I loved moving every couple years…until high school!! =) Thanks, Jess!!! Miss you.
“Are You There God? It’s Me Margaret.” I do remember you coming. Gosh, that was so many years ago, Cat. Memories start to fade, for sure. I’m trying to remember “the back room.” Was I married to Juliette’s dad then? I love and miss you mucho!
I don’t know if you remember, but I remember coming to Oklahoma when I was younger. Mom met you in between here and there and you drove me the rest of the way. It must have been before Juliette was born, because I remember staying up all night lying in a sleeping bag reading that book in the back room. You had given it to me as a present. Random. But I remember 🙂
I think I need to be reminded it’s part of life, because these things torture my sleep at night. Regarding memory, it’s really become an exercise in remembering. All those things about this experience were inside of me, but I hadn’t brought them out to look at them in a long, long time.
awwhh, i remember trying out for cheerleading, basketball, and soccer, and getting cut for all three. not great for my 13yr old self-esteem.
kids can be so terribly cruel…i pray my child never acts like those ignorant bullies :/
but what a cool story of redemption for your friend!
I am so pleased to know that Allese is well!! Yay! It is very touching that she had such courage. I hope that you can let her know about the post. If I were her, I’d be proud and happy that my story touched someone that way (even if your version is different from hers — it’s the version you remember that spoke to you, though, huh).
this is amazing and wow, you had such an interesting childhood. looks like you took all the moving and upheaval in stride though.
great piece!
JMM
great stories of childhood angst. Sixth grade was the absolute worst year of my life – I was in a three room schoolhouse in the country in a combination classroom with 4th, 5th and 6th grades. Our 6th grade class was so big, they decided to split it up with half going into the 7th and 8th grade combo classroom. I wasn’t chosen to move up. I thought it was because I was stupid. I was devastated. My Mom told me years later it was because I didn’t have any boobs. Only the “mature” girls got to move. That sucks! Have a great day!
Goodness you have a great memory! I remember so little from my childhood, it bums me out! I remember sentiment, so I am sure I had my moments of deep disappointment as does every child. So brave of you to try to make it better for your kids, to shield them from this…even though it is totally impossible! That is part of life – but bravo for trying!
Thanks for stopping by from BPOTW. I appreciate it. I’m new to that meme.
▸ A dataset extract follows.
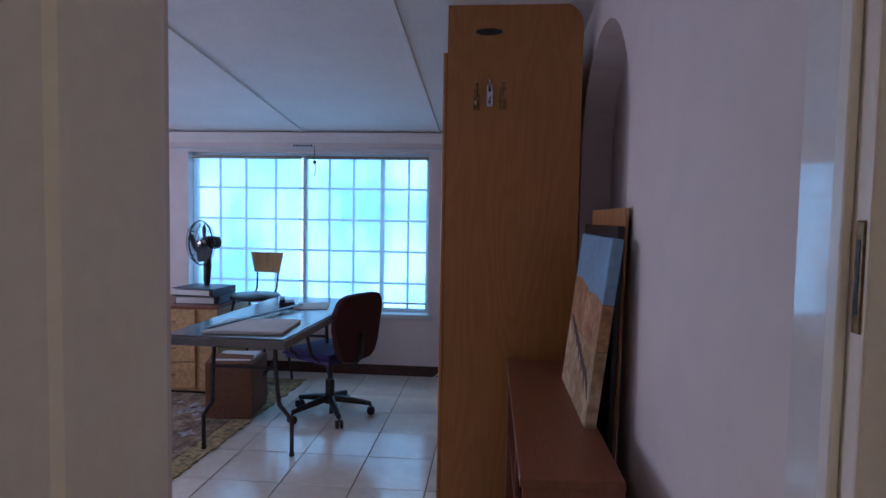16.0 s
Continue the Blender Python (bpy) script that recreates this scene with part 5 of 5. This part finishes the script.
def bookshelf():
    t = thing("bookshelf", "low dark-stained wooden bookshelf, open and empty, against the wall", "bookshelf", place=(-6.1, 1.5, 0))
    x0, x1, y0, y1 = -6.655, -5.535, 1.395, 1.628
    part("top_board", rbox(x0, y0 - 0.008, 0.697, x1 + 0.008, y1, 0.720, 0.003), "dark_oak", t)
    part("side_panel", rbox(x1 - 0.02, y0, 0, x1, y1, 0.697, 0.002, 1), "dark_oak", t)
    part("side_panel", rbox(x0, y0, 0, x0 + 0.02, y1, 0.697, 0.002, 1), "dark_oak", t)
    part("divider", rbox(-6.11, y0 + 0.01, 0.06, -6.09, y1 - 0.012, 0.697, 0.002, 1), "dark_oak", t)
    part("shelf", rbox(x0 + 0.02, y0 + 0.008, 0.375, x1 - 0.02, y1 - 0.012, 0.393, 0.002, 1), "dark_oak", t)
    part("bottom_board", rbox(x0 + 0.02, y0 + 0.005, 0.05, x1 - 0.02, y1 - 0.012, 0.068, 0.002, 1), "dark_oak", t)
    part("back_panel", rbox(x0 + 0.01, y1 - 0.01, 0.02, x1 - 0.01, y1 - 0.001, 0.697, 0.001, 1), "dark_oak", t)


bookshelf()


def leaning(name, x0, x1, h, thick, y_low, z_low, degrees, label, category):
    """A thing that leans its head against the north wall; its own x runs along the wall, z up its face."""
    t = tagged(new(name), label, category)
    t.empty_display_size = 0.1
    t.matrix_basis = Matrix.Translation(((x0 + x1) / 2, y_low, z_low)) @ Matrix.Rotation(-radians(degrees), 4, "X")
    return t, (x1 - x0) / 2


t, hw = leaning("canvas_painting", -6.38, -5.86, 0.55, 0.03, 1.585, 0.7205, 6.5, "unframed canvas of blue sky over tan rocks leaning on the bookshelf", "painting")
part("sky_field", rbox(-hw, 0, 0.36, hw, 0.034, 0.55, 0.003), "sky_paint", t, "pale blue painted sky", local=True)
part("rock_field", rbox(-hw, 0, 0.225, hw, 0.034, 0.36, 0.003), "rock_paint", t, "orange-brown painted rocks", local=True)
part("ground_field", rbox(-hw, 0, 0.0, hw, 0.034, 0.225, 0.003), "sand_paint", t, "pale tan painted ground", local=True)
bm = bmesh.new()
rnd = random.Random(5)
for k in range(6):
    x = -hw + 0.05 + k * 0.07
    stroke(bm, (x, 0.25 - 0.02 * k), (x + 0.10, 0.20 - 0.025 * k), 0.012, rnd.uniform(0.006, 0.012), -0.0006)
tagged(part("rock_shadow", bm, "brown_paint", t, local=True), kind="stuff")
bm = bmesh.new()
vs = [(-hw, 0.355), (-hw, 0.39), (-hw * 0.6, 0.40), (-hw * 0.2, 0.385), (hw * 0.2, 0.37), (hw * 0.6, 0.375), (hw, 0.36), (hw, 0.35)]
bm.faces.new([bm.verts.new((x, -0.0008, z)) for x, z in vs])
part("ridge", bm, "rock_paint", t, local=True)
# The black frame reaches the floor to draw the shadow gap beside the wall.
t, hw = leaning("picture_board", -6.52, -5.93, 1.33, 0.02, 1.650, 0.0, 1.2, "dark framed board behind the bookshelf, its black also filling the shadow gap", "picture")
part("frame", rbox(-hw, 0, 0, hw, 0.02, 1.30, 0.004), "black", t, local=True)
part("board", rbox(-hw + 0.03, 0.021, 0.02, hw - 0.004, 0.030, 1.355, 0.002, 1), "oak", t, "plain brown board", local=True)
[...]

Happy endings are very rare indeed.
i love a surprise ending. and one that ends up fair rather than typical.
i’m here from bpotw. =)
Oh, Jen, I am crying a little right now in sheer joy for your friend Allese! What a victory! I face ridiculous, way-out-of date prejudices and racism right within my church family every day here in NW Alabama. This is why I know God wants me right here, right now! You can just imagine how many times I ask people to say either “President Obama” or “Mr. Obama” to show respect for the OFFICE of the presidency, no matter how they feel about him personally! You have blessed me so much with your generous posting about the victory of Allese, the year after your own defeat in the cheerleading game!
omgosh. my brother needs to read that…he was homered all the time. pretty awful.
Thanks for reading, Karin. I’d love to read your young adult lit. It was all very meaningful to me as a kid. I’m happy to report that all is very well for Allese. She is happily married to a boy we went to school with. They have beautiful children and live on a ranch in Texas. Her life seems very, very happy. I used a popular Persian surname to protect her identity in Google searches. This was my story about her. Her story may be different. I haven’t told her about this post. I’m trying to get up my nerve. I was always very touched that she had such courage and didn’t let anyone tell her what to think of her…
“Homered” is where the local kid gets the honor not because he is better but because he has been here his whole life and you are just passing through.
This is one of those poignant kind of posts that just SLAYS me. How touching are these stories you have shared.
And now I am left hanging with wonder about what happened to Allese…
I just re-read Are You There God? It’s Me, Margaret for the umpteenth time this past January. I managed to get a copy here in Paris. I wanted to re-read it because of the young adult novel I am (not currently) working on. (It’s kind of hit a standstill at the moment. But re-reading some YA Lit I loved as a young person has been on my To Do list & that book was one of them.) Your stories shared here have the real makings of some great YA Lit. Oh did they hit me in the gut…
Thirteen is such a brutal age to live through…
Thank you, Jen, for sharing this stuff.
Thanks, Yogi. It is something we have in common. Moving was such the norm for me, it shocks me that friends I left 30 years ago STILL live in the same place they lived when I left them. I wonder what’s wrong with them and they no doubt wonder what’s wrong with me! =) I’ve never heard the term “homered.” ???
Oh man I feel so sorry for you. And to lose your pom poms to boot. Love the story about your friend becoming the head cheerleader.
Moving when you are a kid sucks. One day you are with your friends. The next day you are gone and never see them ever again. We didn’t move as often as you did but I went to four different elementary schools.
There were several things that happened or didn’t happen to me as a kid and it is only in retrospect do I realize that it was because we were outsiders and I got homered. At the time I figured that everybody especially the adults were acting in good faith.